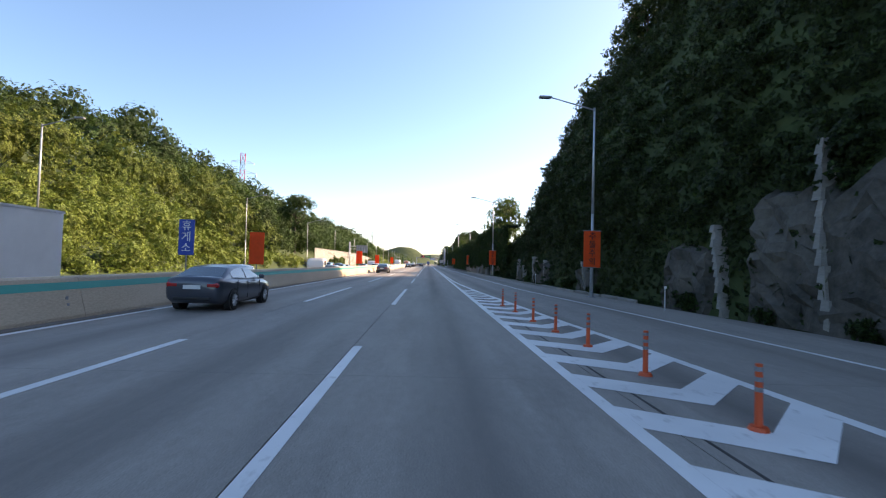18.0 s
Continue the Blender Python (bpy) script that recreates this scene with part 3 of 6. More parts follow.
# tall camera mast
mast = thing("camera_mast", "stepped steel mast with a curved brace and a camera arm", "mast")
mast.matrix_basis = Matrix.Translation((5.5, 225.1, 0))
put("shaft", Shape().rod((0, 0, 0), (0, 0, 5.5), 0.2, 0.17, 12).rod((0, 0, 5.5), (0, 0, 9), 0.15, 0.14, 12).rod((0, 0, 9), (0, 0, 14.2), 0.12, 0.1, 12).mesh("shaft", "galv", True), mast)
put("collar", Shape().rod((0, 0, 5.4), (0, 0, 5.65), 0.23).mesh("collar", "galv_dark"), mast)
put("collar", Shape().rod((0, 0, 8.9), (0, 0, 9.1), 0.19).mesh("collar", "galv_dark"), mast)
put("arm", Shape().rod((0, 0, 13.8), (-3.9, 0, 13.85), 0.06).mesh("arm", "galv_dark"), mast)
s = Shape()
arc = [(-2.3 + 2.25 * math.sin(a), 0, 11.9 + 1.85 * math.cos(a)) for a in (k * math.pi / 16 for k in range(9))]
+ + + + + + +
__What is asked__.
Write out the data precisely as given, excluding the pictures.

__Finished answer__.
18.0 s
Continue the Blender Python (bpy) script that recreates this scene with part 3 of 6. More parts follow.
# tall camera mast
mast = thing("camera_mast", "stepped steel mast with a curved brace and a camera arm", "mast")
mast.matrix_basis = Matrix.Translation((5.5, 225.1, 0))
put("shaft", Shape().rod((0, 0, 0), (0, 0, 5.5), 0.2, 0.17, 12).rod((0, 0, 5.5), (0, 0, 9), 0.15, 0.14, 12).rod((0, 0, 9), (0, 0, 14.2), 0.12, 0.1, 12).mesh("shaft", "galv", True), mast)
put("collar", Shape().rod((0, 0, 5.4), (0, 0, 5.65), 0.23).mesh("collar", "galv_dark"), mast)
put("collar", Shape().rod((0, 0, 8.9), (0, 0, 9.1), 0.19).mesh("collar", "galv_dark"), mast)
put("arm", Shape().rod((0, 0, 13.8), (-3.9, 0, 13.85), 0.06).mesh("arm", "galv_dark"), mast)
s = Shape()
arc = [(-2.3 + 2.25 * math.sin(a), 0, 11.9 + 1.85 * math.cos(a)) for a in (k * math.pi / 16 for k in range(9))]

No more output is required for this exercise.